Real wages are likely to continue falling despite unemployment reaching a more than 40-year low, according to a new report.

Employers see little incentive to offer big pay rises because they are receiving an average of 24 applications for each low-skilled job, according to the Chartered Institute for Personnel and Development (CIPD).

Firms expect to increase wages by just 1 per cent next year, the CIPD survey found. That’s less than inflation, which came in at 2.6 per cent in June, meaning that the spending power of people's pay will fall if inflation remains at its current level or higher as most analysts expect.

Respondents also reported that there were 19 candidates chasing every medium-skilled vacancy and eight for each high-skilled post.

However, the report stresses that the situation could change because future migration figures are “highly uncertain”. Official data shows that the flow of migrants from the EU, particularly from Eastern European countries, has begun to slow amid concerns around Brexit.

A June survey from law firm Baker Mackenzie found that the majority of skilled EU workers at FTSE 250-listed companies said they were “quite likely” or “highly likely” to leave the EU before the conclusion of Brexit negotiations.
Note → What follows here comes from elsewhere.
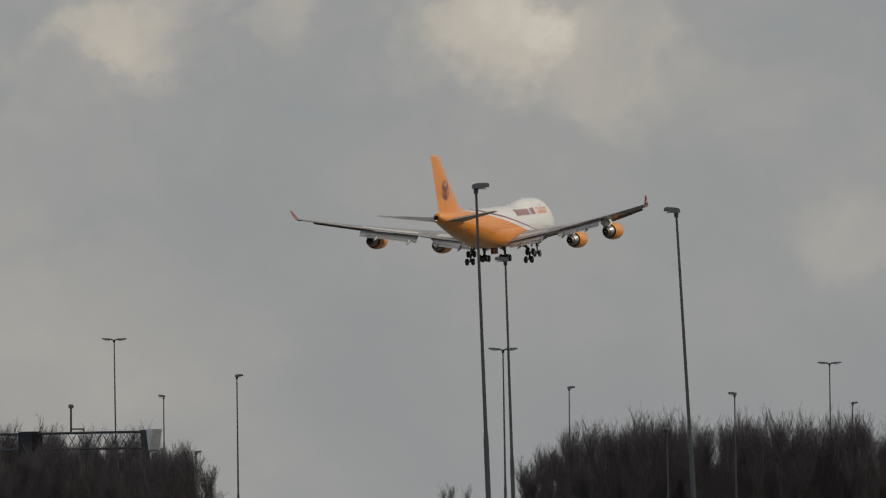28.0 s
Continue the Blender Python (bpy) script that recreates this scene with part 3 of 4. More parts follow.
def build_main_gear(plane, s, y, top, z, tilt, lean):
    """Leg, braces and a bogie with four wheels; tilt in degrees, front wheels up."""
    pivot = at(s, y, z)
    bm = bmesh.new()
    tube(bm, at(s - 0.3, y * lean, top), pivot, 0.24, 0.17, 12)
    tube(bm, at(s + 1.5, y * lean, top), at(s, y, z + 1.1), 0.10, 0.10)
    tube(bm, at(s - 0.2, y * lean * 0.55, top), at(s, y, z + 1.3), 0.11, 0.10)
    tube(bm, at(s - 0.4, y, z + 0.7), at(s - 0.35, y, z + 1.4), 0.06, 0.06)
    # side stay, jury strut, torque links and the truck positioner
    inner = y * (0.30 if abs(y) > 3 else 0.12)
    tube(bm, at(s + 0.1, inner, top - 0.05), at(s + 0.05, y * 0.97, z + 1.5), 0.085, 0.075)
    tube(bm, at(s - 1.1, inner, top - 0.05), at(s - 0.1, y * 0.98, z + 1.2), 0.07, 0.06)
    tube(bm, at(s + 0.75, y * lean, top), at(s + 0.5, y * 0.98, z + 1.0), 0.05, 0.05)
    tube(bm, at(s + 0.18, y, z + 1.15), at(s + 0.55, y, z + 0.62), 0.06, 0.05)
    tube(bm, at(s + 0.55, y, z + 0.62), at(s + 0.2, y, z + 0.15), 0.06, 0.05)
    t = radians(tilt)
    for dx in (-0.85, 0.85):
        c = pivot + Vector((dx * math.cos(t), 0, dx * math.sin(t)))
        tube(bm, pivot, c, 0.16, 0.14, 10)
        tube(bm, c + Vector((0, -0.75, 0)), c + Vector((0, 0.75, 0)), 0.10, 0.10, 10)
        for dy in (-0.56, 0.56):
            hub_into(bm, c.x, c.y + dy, c.z, 0.6, 0.25)
    gear = part("main_gear", bm, M_STRUT, plane, "main landing gear leg with a four-wheel bogie")
    for dx in (-0.85, 0.85):
        for dy in (-0.56, 0.56):
            build_wheel(gear, pivot.x + dx * math.cos(t), pivot.y + dy, pivot.z + dx * math.sin(t))
    bm = bmesh.new()
    side = 1 if y > 0 else -1
    if abs(y) > 3:
        box(bm, pivot.x - 0.55, pivot.x + 0.55, y + side * 0.45, y + side * 0.52, z + 1.6, top + 0.1, 0.02)
    else:
        loft(bm, [[(pivot.x + a, side * 0.34 + c, z + 0.72), (pivot.x + b, side * 0.34 + c, z + 0.72), (pivot.x + b + 0.4, side * 0.22 + c, top), (pivot.x + a - 0.4, side * 0.22 + c, top)] for c, a, b in ((-0.04, -1.0, 0.9), (0.04, -1.0, 0.9))])
    part("gear_door", bm, M_GREY if abs(y) > 3 else M_DOOR, gear, "open gear door")
    return gear


def build_nose_gear(plane):
    s, z = 7.9, -0.05
    bm = bmesh.new()
    tube(bm, at(s - 0.2, 0, 2.5), at(s, 0, z), 0.17, 0.12, 12)
    tube(bm, at(s + 1.3, 0, 2.4), at(s - 0.05, 0, 1.0), 0.09, 0.08)
    tube(bm, at(s - 0.35, 0, 0.5), at(s - 0.3, 0, 1.3), 0.06, 0.06)
    tube(bm, at(s, -0.6, z), at(s, 0.6, z), 0.09, 0.09)
    box(bm, 35 - s + 0.12, 35 - s + 0.3, -0.35, 0.35, 1.25, 1.45, 0.03)
    for y in (-0.46, 0.46):
        hub_into(bm, 35 - s, y, z, 0.58, 0.21)
    gear = part("nose_gear", bm, M_STRUT, plane, "nose landing gear leg with two wheels")
    for y in (-0.46, 0.46):
        build_wheel(gear, 35 - s, y, z, 0.6, 0.4)
    for side in (-1, 1):
        bm = bmesh.new()
        box(bm, 35 - s - 0.7, 35 - s + 0.8, side * 0.62 - 0.03, side * 0.62 + 0.03, 1.65, 2.5, 0.02)
        part("gear_door", bm, M_WHITE, gear, "white gear door")
    return gear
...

Healthcare will be the hardest hit, with 84 per cent of employees in the sector saying they would leave. Technology, media, telecoms and financial services will also see big losses of talent, according to the survey.

Fear of an impending labour shortage in manufacturing reached a 28-year high according to the results of a separate survey published this month.

The Confederation of British Industry found that small and medium-sized manufacturers had buoyant order books – helped by the weak pound making exports more competitive – but output could be restricted by a lack of skilled staff.

Gerwyn Davies of the CIPD, the professional body for human resources employees, said on Monday: “Predictions of pay growth increasing alongside strong employment growth is the dog that hasn't barked for some time now, and we are still yet to see tangible signs of this situation changing in the near-term.

“The facts remain that productivity levels are stagnant, public sector pay increases remain modest while wage costs and uncertainty over access to the EU market have increased for some employers.

“At the same time, it is also clear that the majority of employers have still been able to find suitable candidates to employ at current wage rates due to a strong labour supply until now.

“The good news is that the UK labour market continues to go from strength to strength.

“This is particularly good news for jobseekers, especially the long-term unemployed, who have recently been able to move into work more quickly than in the past.

“Against the backdrop of future migration restrictions and a tight labour market, the need for a workforce development plan is greater than ever.”